Billy Bush took to Stephen Colbert’s “Late Show” Monday night to offer a mea culpa about past behavior and drive home the points he made in a surprise New York Times editorial piece published earlier in the day.

The former “Access Hollywood” and “Today” anchor told the late-night host he had grown frustrated and upset after hearing that President Donald Trump had recently made statements disavowing that it was his voice heard by millions who viewed a 2005  outtake of an “Access Hollywood” tape on which Trump claims to harass women sexually. “For some reason, he came out with ‘That’s not my voice.'” Bush told Colbert in a snippet of the interview previewed by CBS Monday evening. “That is your voice. You were there. I was there. That’s your voice on the tape.”

“Enough’s enough,” said Bush. “Stop playing around with people’s lives.”

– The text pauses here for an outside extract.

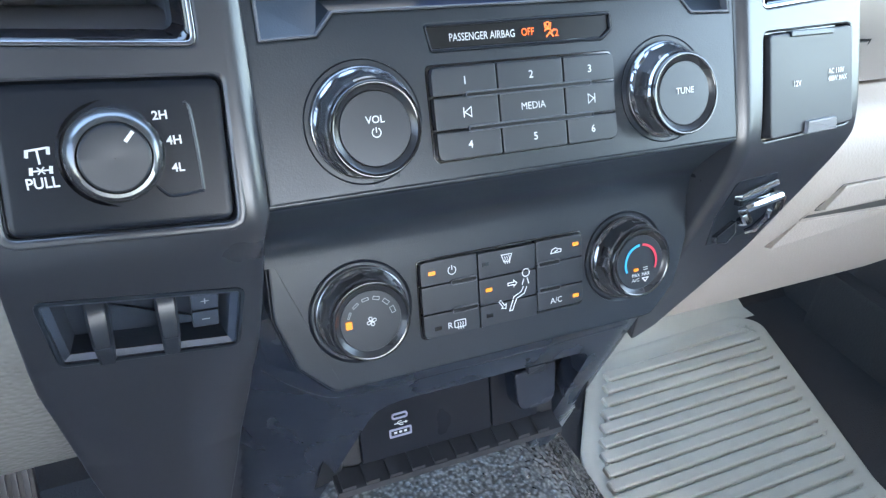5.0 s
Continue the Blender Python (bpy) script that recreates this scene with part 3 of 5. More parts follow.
ui("navigation_bar", patch(box_pts(-0.0428, 0.087, -0.0522, -0.0328), F0, 0.0001), ui_navy, "navy menu bar")
ui("active_tab", patch(box_pts(-0.087, -0.0428, -0.0522, -0.0328), F0, 0.0001), ui_bar)
ui("tab_line", stroke([(-0.087, -0.0327), (-0.0428, -0.0327)], 0.0006, F0, L2), ui_icon)
for x in (0.0003, 0.0437):
    ui("divider", stroke([(x, -0.0335), (x, -0.0522)], 0.0003, F0, L2), ui_navy2)
ui_word("10:46", -0.0030, 0.0476, 0.0058, ui_text, 0.0168)
ui_word("72º", 0.0155, 0.0476, 0.0058, ui_text, 0.0095)
ui_word("Sources", -0.0640, 0.0308, 0.0046, ui_text, 0.0175)
ui_word("Channels", 0.0660, 0.0317, 0.0044, ui_text, 0.0205)
ui_word("7", 0.0005, 0.0308, 0.0036, ui_text)
ui_word("You Ain't Seen Nothing Yet (74)", -0.0398, 0.0071, 0.0042, ui_text, 0.0692, "LEFT")
x = -0.0395
for w, tall in [(2.3, 1)] + [(2.0, 0), (1.7, 0), (1.9, 1), (2.9, 0), (2.0, 0), (1.9, 0), (1.2, 2), (2.0, 1), (1.9, 0), (1.3, 0), (1.9, 0), (1.9, 0), (1.3, 0), (-1.1, 0), (2.6, 1), (1.8, 0), (1.9, 0), (1.3, 0)]:
    if w > 0:
        z0, z1 = (0.0148, 0.0156) if tall == 2 else (0.0130, 0.0188 if tall else 0.0172)
        ui("title_bar_mark", stroke(rounded(box_pts(x + 0.0002, x + w * 0.00155 - 0.0002, z0 + 0.0002, z1 - 0.0002), 0.0003, 2), 0.00042, F0, L2, closed=True) if tall != 2 else patch(box_pts(x, x + w * 0.00155, z0, z1), F0, L2), ui_blue)
    x += abs(w) * 0.00155 + 0.00072
for x in (x, x + 0.0016, x + 0.0032):
    ui("title_dot", patch(circle(x, 0.0138, 0.0004, 8), F0, L2), ui_blue)
for txt, x in (("96.3", -0.0726), ("97.3", -0.0436), ("99.3", -0.0148), ("100.3", 0.0136), ("101.1", 0.0426), ("101.7", 0.0718)):
    ui_word(txt, x, -0.0196, 0.0046, ui_text)
for txt, x, mat in (("Audio", -0.0655, ui_blue), ("Phone", -0.0224, ui_white), ("Apps", 0.0209, ui_white), ("Settings", 0.0645, ui_white)):
    ui_word(txt, x, -0.0468, 0.0037, mat, 0.0105 if txt != "Settings" else 0.0125, bold=0.0)
# icons
ui("home_icon", stroke([(-0.0795, 0.0470), (-0.0763, 0.0500), (-0.0731, 0.0470)], 0.0005, F0, L2, stroke([(-0.0786, 0.0474), (-0.0786, 0.0438), (-0.0770, 0.0438), (-0.0770, 0.0458), (-0.0756, 0.0458), (-0.0756, 0.0438), (-0.0740, 0.0438), (-0.0740, 0.0474)], 0.0005, F0, L2)), ui_text)
ui("previous_icon", stroke([(-0.0118, 0.0346), (-0.0144, 0.0310), (-0.0118, 0.0274)], 0.0006, F0, L2), ui_text)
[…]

His remarks to Colbert echoed the piece he wrote for the Times. ““Of course he said it. And we laughed along, without a single doubt that this was hypothetical hot air from America’s highest-rated bloviator,” Bush wrote. “Along with Donald Trump and me, there were seven other guys present on the bus at the time, and every single one of us assumed we were listening to a crass standup act.”

The “Access Hollywood” tape, which offered a recording of Trump bragging to Bush about soliciting sexual attention from women, even assaulting them to do so, had faded away from public discourse after Trump was elected to the White House in 2016. But for Bush, the tape will be hard to forget. In the wake of the discovery of the tape, Bush was let go from “Today” just weeks after joining the program in its 9 a.m. hour.

Bush told Colbert he wished he had gotten a chance to address “Today” viewers and explain his behavior. He noted the country had been going through an “emotional time” and told Colbert his former bosses had expressed to him the idea that they may have moved too quickly to remove him from the show. He also told Colbert that Matt Lauer had told him he had tried to work behind the scenes to keep Bush on the show, but was not able to do so. “We had a conversation about that and he told me that he went privately to the bosses and took that line,” Bush recounted.

Bush said part of the reason for his reaction to Trump’s words had to do with the fact that the former real-estate mogul was a powerful part of NBC, owing to the success of his series “The Apprentice.”

“”Everybody had to kiss the ring of Donald because he was making the big money for NBC at the time,” Bush told Colbert, noting he and crew members thought Trump was doing an act of some sort. “If I had thought there was a man detailing a sexual assault strategy to me, I would have contacted the FBI and not just brought it to the attention of my producers.”

Bush told Colbert he has spent some time since that incident analyzing his behavior and trying to move on to new things. On the day Trump was inaugurated, “I was checking in to a soul-searching retreat in California,” Bush said. “It was the beginning of me saying get up and stop being sorry for yourself. Get better. Be a better man, be a better person.”